As a student in Paris, he earned a degree in civil engineering and took classes at the Muséum national d'histoire naturelle. In 1858 at the request of Emperor Dom Pedro II, he relocated to Rio de Janeiro as director of parks and gardens.

In Brazil, Glaziou was responsible for landscape design at several sites, including the gardens at Quinta da Boa Vista, the residence of Brazilian royalty for much of the 19th century. During his tenure in Brazil he also participated in widespread plant collecting.

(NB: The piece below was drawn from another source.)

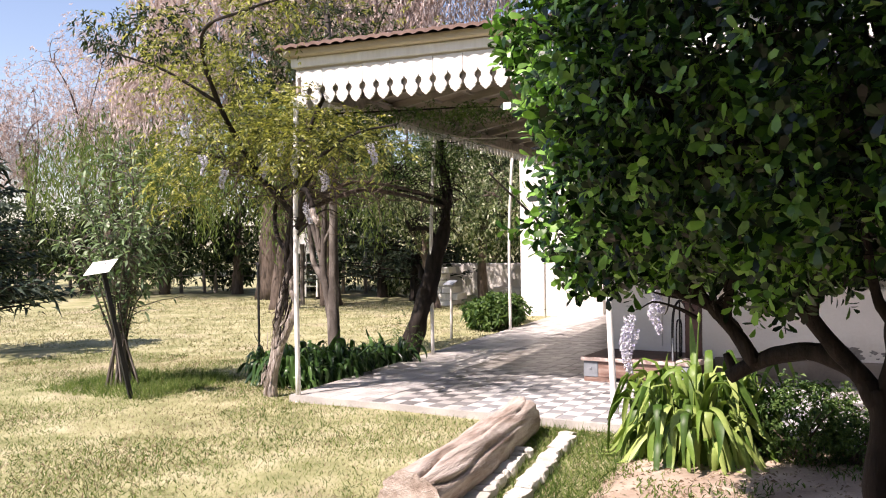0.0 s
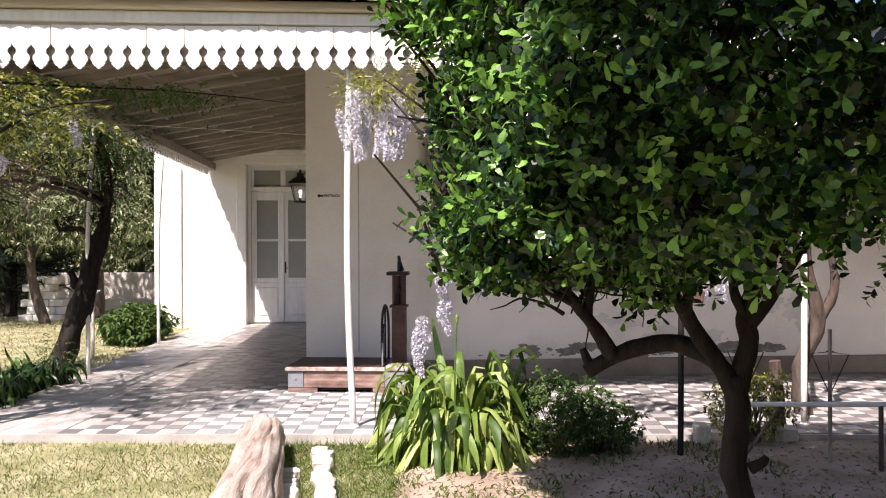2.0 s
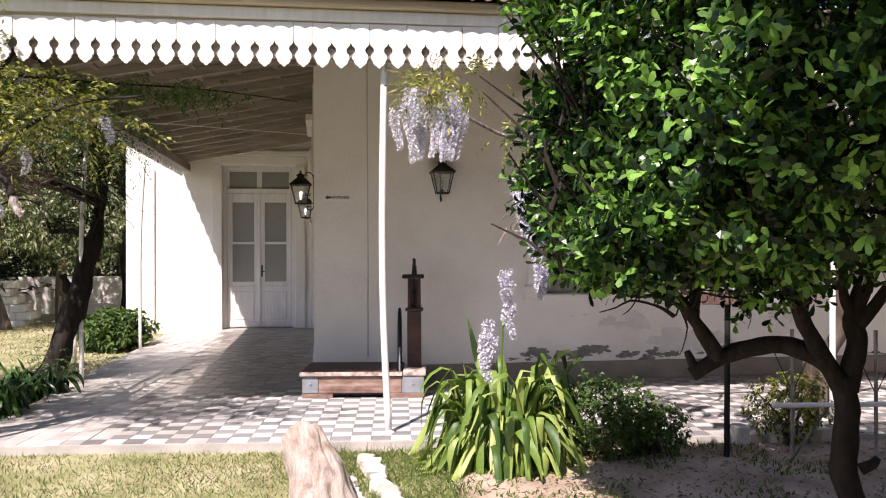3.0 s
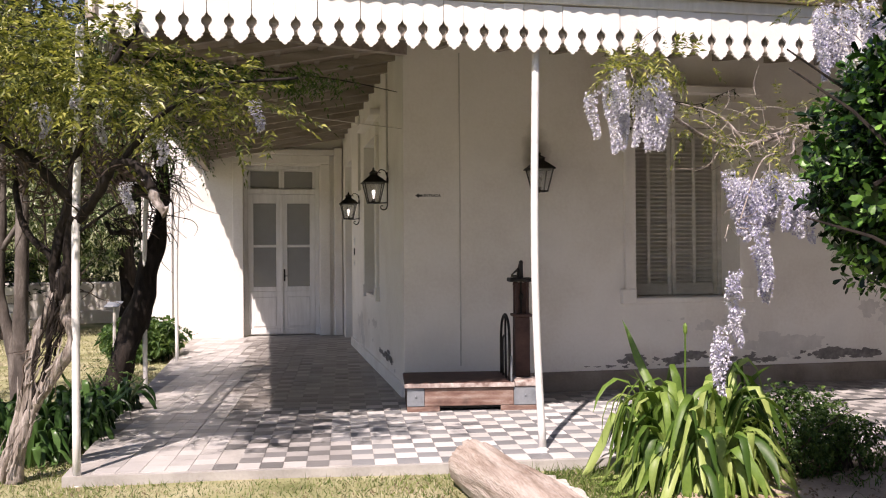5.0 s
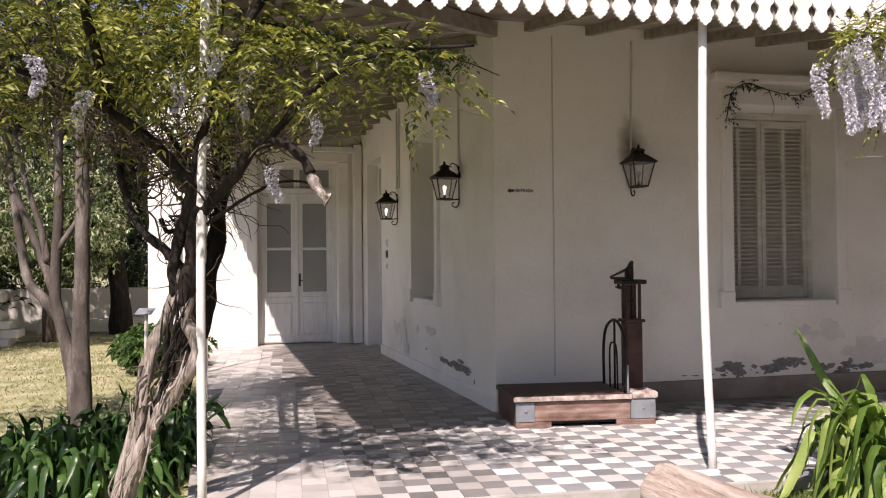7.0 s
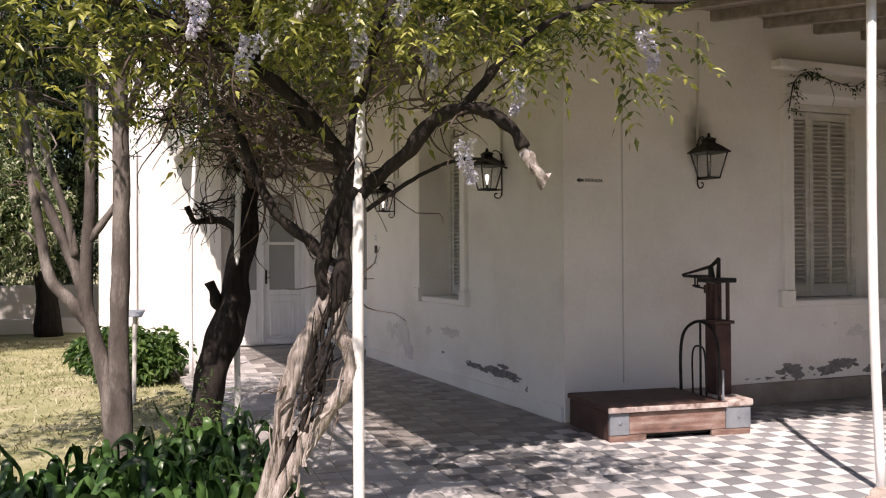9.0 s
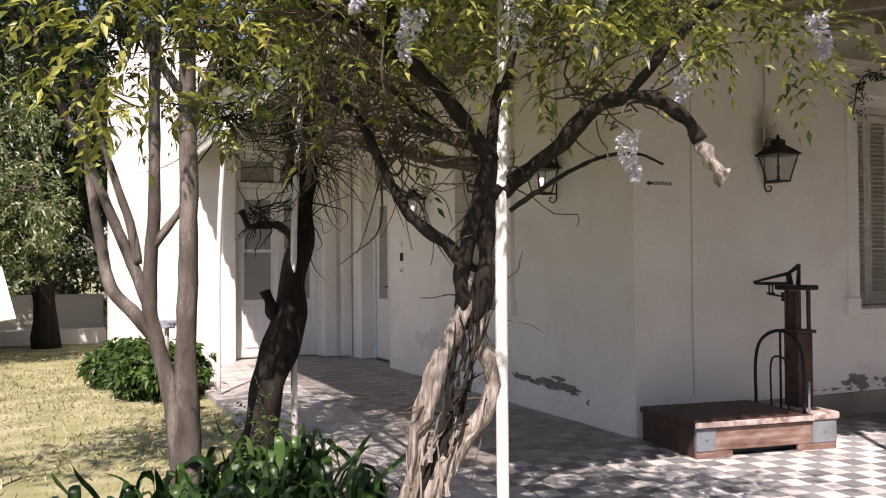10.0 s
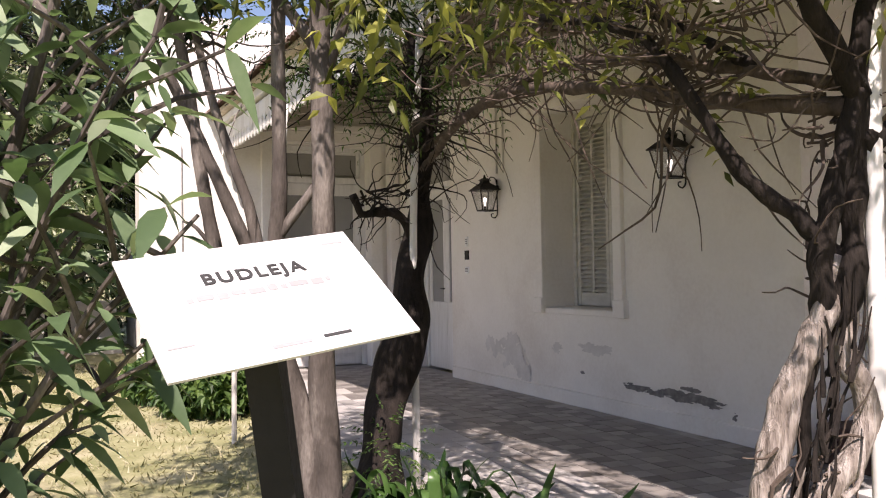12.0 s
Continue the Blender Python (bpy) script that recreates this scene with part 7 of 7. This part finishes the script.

While in Brazil, he also engaged in the exploring the relatively unexplored territory, today known Brasilia, Brazil's capital.

In 1897 he returned to France and settled in Bordeaux, where he worked on his personal herbarium.

The genus Neoglaziovia and numerous botanical species are named after him, including Glaziellaceae (1869), which is a family of fungi in the order Pezizales that contains the single monotypic genus Glaziella. Also
Bisglaziovia (1891) in the family Melastomataceae, and Glaziophyton (1889) in the family Poaceae.

He was co-author with Antoine Laurent Apollinaire Fée (1789-1874), of the two-volume Cryptogames vasculaire (Fougères, lycopodiacées, hydroptéridées, équisétacées) du Brésil (1869-1873).